Exercise aim: Images are excluded; otherwise, output every record exactly.

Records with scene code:
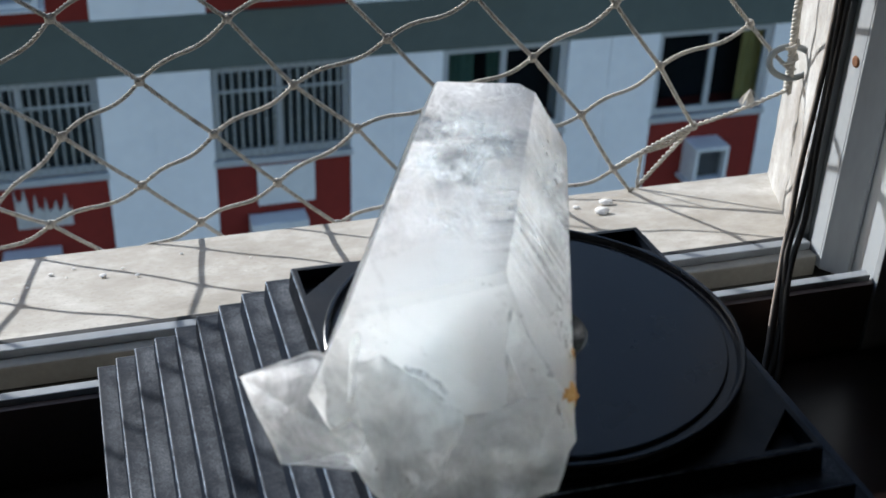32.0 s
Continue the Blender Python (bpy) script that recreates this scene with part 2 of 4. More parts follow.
def plastic_mat(name, dust, base=(0.010, 0.011, 0.014), spec=0.5, wear_or_glint=0.0, treads=False):
    m = Mat(name, base, 0.36, spec=spec)
    nz = m.normal_z()
    up = m.grey(nz, 0.8, 0.97)
    blot = m.grey(m.noise(48, 6, 0.7, None, 0.5), 0.38, 0.62)
    grit = m.grey(m.noise(2300, 3, 0.8), 0.40, 0.70)
    d = m.math("ADD", m.math("MULTIPLY", blot, m.math("ADD", m.math("MULTIPLY", grit, 0.75), 0.25)), m.math("MULTIPLY", grit, 0.2))
    d = m.math("MULTIPLY", m.math("MULTIPLY", d, up), dust)
    if treads:
        xyz = m.n.new("ShaderNodeSeparateXYZ")
        m.l.new(m.co, xyz.inputs[0])
        out = m.math("MAXIMUM", m.math("ABSOLUTE", xyz.outputs[0], 0.0), m.math("ABSOLUTE", xyz.outputs[1], 0.0))
        step = m.math("FRACT", m.math("DIVIDE", m.math("SUBTRACT", out, HALF), RUN), 0.0)
        d = m.math("MULTIPLY", d, m.grey(m.math("ADD", step, m.math("MULTIPLY", m.math("SUBTRACT", m.noise(120, 3), 0.5), 0.5)), 0.45, 0.98, 1.0, 0.12))
    col = m.mix(d, base, (0.375, 0.41, 0.445))
    if wear_or_glint:
        # bevelled edges: wear plus the sky's blue glint, painted as colour
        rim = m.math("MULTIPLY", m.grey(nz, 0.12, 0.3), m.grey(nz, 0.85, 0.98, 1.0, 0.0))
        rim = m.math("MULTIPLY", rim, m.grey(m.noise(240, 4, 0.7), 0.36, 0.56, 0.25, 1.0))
        col = m.mix(m.math("MULTIPLY", rim, wear_or_glint), col, (0.40, 0.49, 0.62))
        socket(m.b, "Sheen Roughness", 0.45)
        socket(m.b, "Sheen Tint", (0.85, 0.9, 1.0, 1))
        m.l.new(m.math("MINIMUM", m.math("MULTIPLY", d, 2.4), 1.0), m.b.inputs["Sheen Weight"])
    m.color(col)
    m.rough(m.math("ADD", m.grey(m.noise(140, 4), 0.3, 0.7, 0.44, 0.58), m.math("MULTIPLY", d, 0.8)))
    m.l.new(m.grey(up, 0.0, 1.0, 0.012, spec), m.b.inputs["Specular IOR Level"])
    m.bump(m.noise(1600, 2), 0.2, 0.0002)
    return m.m


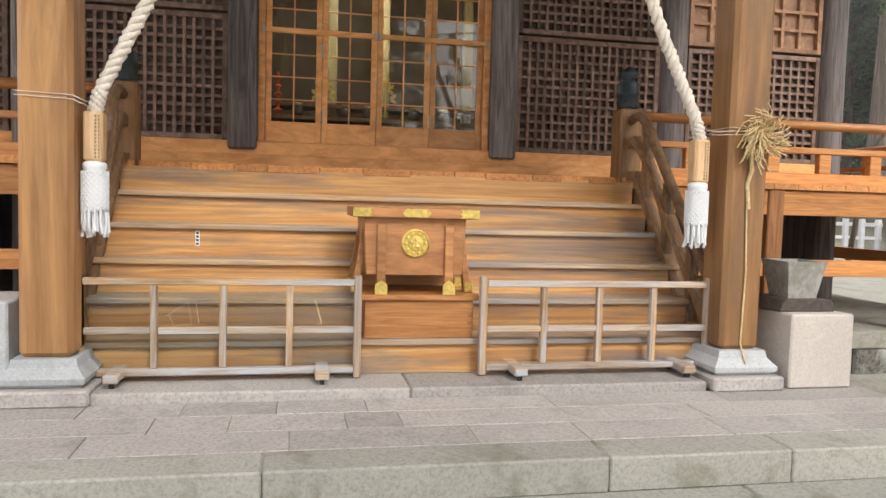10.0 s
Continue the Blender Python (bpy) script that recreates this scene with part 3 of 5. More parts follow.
def railing(side):
    def Y(v):
        return MID + side * (v - MID)

    def bx(x0, x1, a, b, z0, z1, bev=0.005):
        return box(x0, x1, min(Y(a), Y(b)), max(Y(a), Y(b)), z0, z1, bev)

    r = thing("veranda_railing", "low orange cedar railing with turned-up corner ends", "railing", (-9.45, Y(10.5), FLOOR), "veranda railings")
    x = -9.45
    part("base_rail", bx(x - 0.05, x + 0.05, 8.22, 12.62, FLOOR, 1.85), "new_wood", r)
    part("middle_rail", bx(x - 0.045, x + 0.045, 8.2, 12.55, 2.03, 2.085), "new_wood", r)
    pts = [(x, Y(8.2), 2.29), (x, Y(11.6), 2.29), (x, Y(12.35), 2.295), (x, Y(12.6), 2.33), (x, Y(12.75), 2.375)]
    part("top_rail", tube(pts, 0.042, 12), "new_wood", r, smooth=True)
    part("base_rail", bx(-17.5, -9.30, 12.35, 12.45, FLOOR, 1.85), "new_wood_x", r)
    part("middle_rail", bx(-17.5, -9.38, 12.355, 12.445, 2.03, 2.085), "new_wood_x", r)
    pts = [(-17.5, Y(12.4), 2.29), (-9.7, Y(12.4), 2.295), (-9.4, Y(12.4), 2.33), (-9.22, Y(12.4), 2.375)]
    part("top_rail", tube(pts, 0.042, 12), "new_wood_x", r, smooth=True)
    for yy in (9.35, 10.85, 12.4):
        part("post", bx(x - 0.04, x + 0.04, yy - 0.035, yy + 0.035, 1.85, 2.26), "new_wood", r)
    for yy in (8.75, 9.13, 9.57, 10.1, 10.64, 11.06, 11.65, 12.12):
        part("block", bx(x - 0.035, x + 0.035, yy - 0.06, yy + 0.06, 1.85, 2.03), "new_wood", r)
    for xx in (-10.4, -11.6, -12.9, -14.2, -15.5):
        part("post", bx(xx - 0.035, xx + 0.035, 12.36, 12.44, 1.85, 2.26), "new_wood", r)
        part("block", bx(xx + 0.4, xx + 0.52, 12.365, 12.435, 1.85, 2.03), "new_wood", r)
    return r


for sd in (1, -1):
    veranda(sd)
    railing(sd)
    yy = (9.2, 12.42) if sd == 1 else (-0.28, 2.94)
    f = thing("veranda_footing", "low mossy concrete footing with rough stones under the veranda", "footing", (-9.3, sum(yy) / 2, 0), "veranda footings", "structure")
    part("cap", box(-18, -9.24, yy[0], yy[1], 0.24, 0.405, 0.012), "concrete", f)
    a = yy[0]
    while a < yy[1] - 0.1:
        b = min(a + random.uniform(0.35, 0.7), yy[1])
        part("stone", rumple(box(-9.75, -9.255, a + 0.006, b - 0.006, -0.1, 0.238, 0.02), 0.008, 4), "base_stone", f)
        a = b

centre_floor = thing("veranda_floor", "orange cedar floor boards at the head of the stairs", "floor", (-10, MID, FLOOR), kind="structure")
y = 4.12
while y < 8.0:
    w = random.uniform(0.24, 0.42)
    y1 = min(y + w, 8.03)
    part("floor_board", box(-10.72, EDGE + random.uniform(-0.006, 0.006), y + 0.002, y1 - 0.002, FLOOR - 0.06, FLOOR + random.uniform(-0.002, 0.002), 0.005), "new_wood_x", centre_floor)
    y = y1


# ---------------------------------------------------------------- hall front
WALL = -10.83
hall = thing("wall_front", "timber front of the hall with dark old posts", "wall", (WALL, MID, FLOOR), kind="structure")
for yy in (0.94, 2.88, 4.78, 7.36, 9.26, 11.2):
    inner = yy in (4.78, 7.36)
    r = 0.14 if not inner else 0.135
    b = box(WALL - 0.14, WALL + 0.15, yy - r, yy + r, FLOOR + 0.2, 6.0, 0.02) if inner else tube([(WALL, yy, FLOOR), (WALL, yy, 6.0)], 0.155, 20)
    part("column", b, "old_wood", hall, smooth=False)
part("sill", box(WALL - 0.06, WALL + 0.17, 0.9, 11.3, FLOOR, 1.90, 0.008), "door_wood", hall)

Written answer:
32.0 s
Continue the Blender Python (bpy) script that recreates this scene with part 2 of 4. More parts follow.
def plastic_mat(name, dust, base=(0.010, 0.011, 0.014), spec=0.5, wear_or_glint=0.0, treads=False):
    m = Mat(name, base, 0.36, spec=spec)
    nz = m.normal_z()
    up = m.grey(nz, 0.8, 0.97)
    blot = m.grey(m.noise(48, 6, 0.7, None, 0.5), 0.38, 0.62)
    grit = m.grey(m.noise(2300, 3, 0.8), 0.40, 0.70)
    d = m.math("ADD", m.math("MULTIPLY", blot, m.math("ADD", m.math("MULTIPLY", grit, 0.75), 0.25)), m.math("MULTIPLY", grit, 0.2))
    d = m.math("MULTIPLY", m.math("MULTIPLY", d, up), dust)
    if treads:
        xyz = m.n.new("ShaderNodeSeparateXYZ")
        m.l.new(m.co, xyz.inputs[0])
        out = m.math("MAXIMUM", m.math("ABSOLUTE", xyz.outputs[0], 0.0), m.math("ABSOLUTE", xyz.outputs[1], 0.0))
        step = m.math("FRACT", m.math("DIVIDE", m.math("SUBTRACT", out, HALF), RUN), 0.0)
        d = m.math("MULTIPLY", d, m.grey(m.math("ADD", step, m.math("MULTIPLY", m.math("SUBTRACT", m.noise(120, 3), 0.5), 0.5)), 0.45, 0.98, 1.0, 0.12))
    col = m.mix(d, base, (0.375, 0.41, 0.445))
    if wear_or_glint:
        # bevelled edges: wear plus the sky's blue glint, painted as colour
        rim = m.math("MULTIPLY", m.grey(nz, 0.12, 0.3), m.grey(nz, 0.85, 0.98, 1.0, 0.0))
        rim = m.math("MULTIPLY", rim, m.grey(m.noise(240, 4, 0.7), 0.36, 0.56, 0.25, 1.0))
        col = m.mix(m.math("MULTIPLY", rim, wear_or_glint), col, (0.40, 0.49, 0.62))
        socket(m.b, "Sheen Roughness", 0.45)
        socket(m.b, "Sheen Tint", (0.85, 0.9, 1.0, 1))
        m.l.new(m.math("MINIMUM", m.math("MULTIPLY", d, 2.4), 1.0), m.b.inputs["Sheen Weight"])
    m.color(col)
    m.rough(m.math("ADD", m.grey(m.noise(140, 4), 0.3, 0.7, 0.44, 0.58), m.math("MULTIPLY", d, 0.8)))
    m.l.new(m.grey(up, 0.0, 1.0, 0.012, spec), m.b.inputs["Specular IOR Level"])
    m.bump(m.noise(1600, 2), 0.2, 0.0002)
    return m.m


10.0 s
Continue the Blender Python (bpy) script that recreates this scene with part 3 of 5. More parts follow.
def railing(side):
    def Y(v):
        return MID + side * (v - MID)

    def bx(x0, x1, a, b, z0, z1, bev=0.005):
        return box(x0, x1, min(Y(a), Y(b)), max(Y(a), Y(b)), z0, z1, bev)

    r = thing("veranda_railing", "low orange cedar railing with turned-up corner ends", "railing", (-9.45, Y(10.5), FLOOR), "veranda railings")
    x = -9.45
    part("base_rail", bx(x - 0.05, x + 0.05, 8.22, 12.62, FLOOR, 1.85), "new_wood", r)
    part("middle_rail", bx(x - 0.045, x + 0.045, 8.2, 12.55, 2.03, 2.085), "new_wood", r)
    pts = [(x, Y(8.2), 2.29), (x, Y(11.6), 2.29), (x, Y(12.35), 2.295), (x, Y(12.6), 2.33), (x, Y(12.75), 2.375)]
    part("top_rail", tube(pts, 0.042, 12), "new_wood", r, smooth=True)
    part("base_rail", bx(-17.5, -9.30, 12.35, 12.45, FLOOR, 1.85), "new_wood_x", r)
    part("middle_rail", bx(-17.5, -9.38, 12.355, 12.445, 2.03, 2.085), "new_wood_x", r)
    pts = [(-17.5, Y(12.4), 2.29), (-9.7, Y(12.4), 2.295), (-9.4, Y(12.4), 2.33), (-9.22, Y(12.4), 2.375)]
    part("top_rail", tube(pts, 0.042, 12), "new_wood_x", r, smooth=True)
    for yy in (9.35, 10.85, 12.4):
        part("post", bx(x - 0.04, x + 0.04, yy - 0.035, yy + 0.035, 1.85, 2.26), "new_wood", r)
    for yy in (8.75, 9.13, 9.57, 10.1, 10.64, 11.06, 11.65, 12.12):
        part("block", bx(x - 0.035, x + 0.035, yy - 0.06, yy + 0.06, 1.85, 2.03), "new_wood", r)
    for xx in (-10.4, -11.6, -12.9, -14.2, -15.5):
        part("post", bx(xx - 0.035, xx + 0.035, 12.36, 12.44, 1.85, 2.26), "new_wood", r)
        part("block", bx(xx + 0.4, xx + 0.52, 12.365, 12.435, 1.85, 2.03), "new_wood", r)
    return r


for sd in (1, -1):
    veranda(sd)
    railing(sd)
    yy = (9.2, 12.42) if sd == 1 else (-0.28, 2.94)
    f = thing("veranda_footing", "low mossy concrete footing with rough stones under the veranda", "footing", (-9.3, sum(yy) / 2, 0), "veranda footings", "structure")
    part("cap", box(-18, -9.24, yy[0], yy[1], 0.24, 0.405, 0.012), "concrete", f)
    a = yy[0]
    while a < yy[1] - 0.1:
        b = min(a + random.uniform(0.35, 0.7), yy[1])
        part("stone", rumple(box(-9.75, -9.255, a + 0.006, b - 0.006, -0.1, 0.238, 0.02), 0.008, 4), "base_stone", f)
        a = b

centre_floor = thing("veranda_floor", "orange cedar floor boards at the head of the stairs", "floor", (-10, MID, FLOOR), kind="structure")
y = 4.12
while y < 8.0:
    w = random.uniform(0.24, 0.42)
    y1 = min(y + w, 8.03)
    part("floor_board", box(-10.72, EDGE + random.uniform(-0.006, 0.006), y + 0.002, y1 - 0.002, FLOOR - 0.06, FLOOR + random.uniform(-0.002, 0.002), 0.005), "new_wood_x", centre_floor)
    y = y1


# ---------------------------------------------------------------- hall front
WALL = -10.83
hall = thing("wall_front", "timber front of the hall with dark old posts", "wall", (WALL, MID, FLOOR), kind="structure")
for yy in (0.94, 2.88, 4.78, 7.36, 9.26, 11.2):
    inner = yy in (4.78, 7.36)
    r = 0.14 if not inner else 0.135
    b = box(WALL - 0.14, WALL + 0.15, yy - r, yy + r, FLOOR + 0.2, 6.0, 0.02) if inner else tube([(WALL, yy, FLOOR), (WALL, yy, 6.0)], 0.155, 20)
    part("column", b, "old_wood", hall, smooth=False)
part("sill", box(WALL - 0.06, WALL + 0.17, 0.9, 11.3, FLOOR, 1.90, 0.008), "door_wood", hall)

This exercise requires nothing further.